Há um fator histórico, no entanto, que deve ser posto à luz do dia. A Rússia se pôs no mesmo caminho do imperialismo quanto ao uso de forças de guerra não estatais como resultado da restauração capitalista e da substituição do Exército Vermelho que serviu de defesa da revolução proletária pelo Exército “Branco” que serviu e serve à contrarrevolução burguesa que derrubou a URSS. As mudanças no Exército Vermelho começaram sob a ditadura burocrática de Stalin e concluíram nas condições de aberta restauração capitalista. Não há como não reconhecer a justeza da posição de Trotsky de que o avanço da burocratização do Estado soviético implicava uma revisão antimarxista-leninista do caráter de classe da violência e das Forças Armadas. Em luta contra o termidor estalinista, Trotsky, no escrito “A Revolução Traída”, expõe os perigos do revisionismo que muda de conteúdo de classe a natureza e a função histórica das Forças Armadas. Eis:“O exército da ditadura do proletariado deve ter, segundo o programa do partido, ‘um nítido caráter de classe, isto é, compor-se exclusivamente de proletários e camponeses pertencentes aos grupos mais pobres semiproletários da população dos campos. Esse exército de classe só se tornará uma milícia socialista após a supressão das classes’.”

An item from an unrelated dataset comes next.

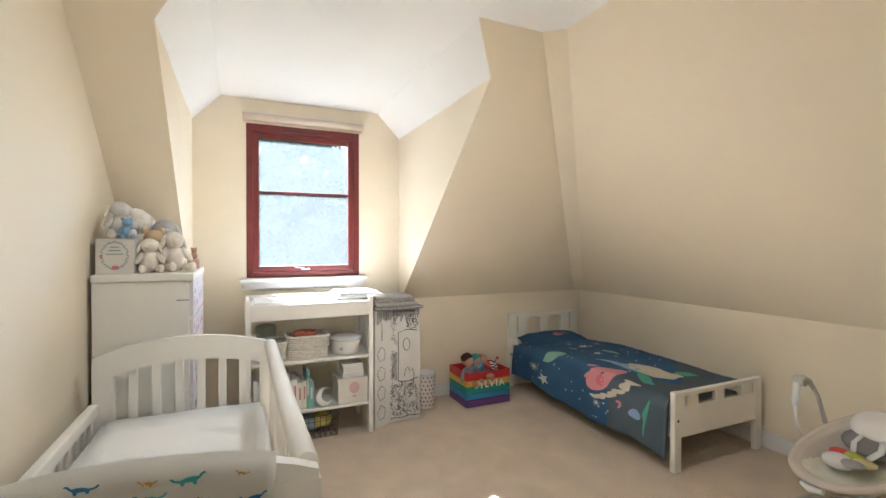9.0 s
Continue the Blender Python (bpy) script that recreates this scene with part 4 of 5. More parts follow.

Os Estados Unidos e sua aliança europeia em nenhum momento puderam denunciar a Rússia por lançar no confronto militar o Grupo Wagner, a não ser acusá-lo de “cometer crime de guerra”, como se essas potências que fizeram a Ucrânia bucha de canhão não fossem os maiores criminosos de guerra da época imperialista do capitalismo. Agora, viram no motim chefiado por Prigozhin um sinal de divisão no interior da cúpula militar e do governo Putin, que, se se consolidar, favorecerá a contraofensiva da Ucrânia, que não se mostrou à altura para alcançar o objetivo de reconquistar a região de Donbass e pôr fim à sua anexação pela Rússia.
O acordo que levou ao recuo das tropas do Grupo Wagner, mediado pelo presidente da Belarus, Aleksandr Lukashenko, evitou um confronto em solo russo, o que seria muito favorável à aliança imperialista e à contraofensiva da Ucrânia. Muito se especulou sobre o que teria levado Prigozhin a voltar as armas contra Moscou, ainda que não tivesse capacidade militar para derrubar a cúpula militar das Forças Armadas da Rússia e, assim, o próprio governo Putin. Mas, o mais provável é que os mercenários se sentiram ameaçados com as exigências de que cedessem a disciplina própria e se colocassem sob o comando do ministério da Defesa.
Putin caracterizou como traição, mas teve de aceitar um acordo de pacificação. Sua comparação histórica com a tomada do poder pelo proletariado e os camponeses pobres em outubro de 1917, para dizer que os russos não devem derramar sangue russo, não passou de retórica. Mas, teve o sentido de lembrar os perigos de uma revolução, que de fato não têm a ver com as condições políticas do momento e expor o seu reacionarismo como parte responsável pelo processo de restauração capitalista e desintegração da URSS. O certo é que o Grupo Wagner é uma criatura da contrarrevolução e que dela se aproveitou para fazer negócios.
A crise político-militar foi contornada, mas não resolvida. A instalação do comando de Prigozhin na Belarus ensejou o pedido dos países do Báltico para que a OTAN fortifique as suas fronteiras. O imperialismo irá tirar o máximo de proveito do conflito no interior das forças russas para prolongar a guerra e reforçar o armamento da Ucrânia. A contraofensiva terá ainda de mostrar a sua eficácia. A bandeira da paz passou a ser manipulada inclusive por Zelensky. Mas se trata de um jogo do imperialismo, que objetiva enfraquecer as fileiras da Rússia e pressionar os seus militares à capitulação.
O problema continua sendo o atraso da classe operária em se levantar contra a guerra, a começar pelos países do bloco europeu, pela Ucrânia e Rússia. As radicais manifestações na França contra o assassinato pela polícia de um jovem, que se seguiu às greves contra a reforma da previdência de Macron, indicam as profundas tendências de luta de classes na Europa. Pouco antes, em Portugal milhares de manifestantes ganharam as ruas de importantes cidades sob a bandeira “Parar a guerra! Dar uma oportunidade à paz”, assumida pela Confederação Geral dos Trabalhadores Portugueses (CGTP). Trata-se de confluir as lutas contra a opressão capitalista com a defesa do fim da guerra na Ucrânia.
Somente o proletariado à frente da maioria oprimida, com seu programa e seus métodos de luta, pode empunhar a bandeira de fim da guerra, por uma paz sem anexação e sem nenhuma imposição do imperialismo.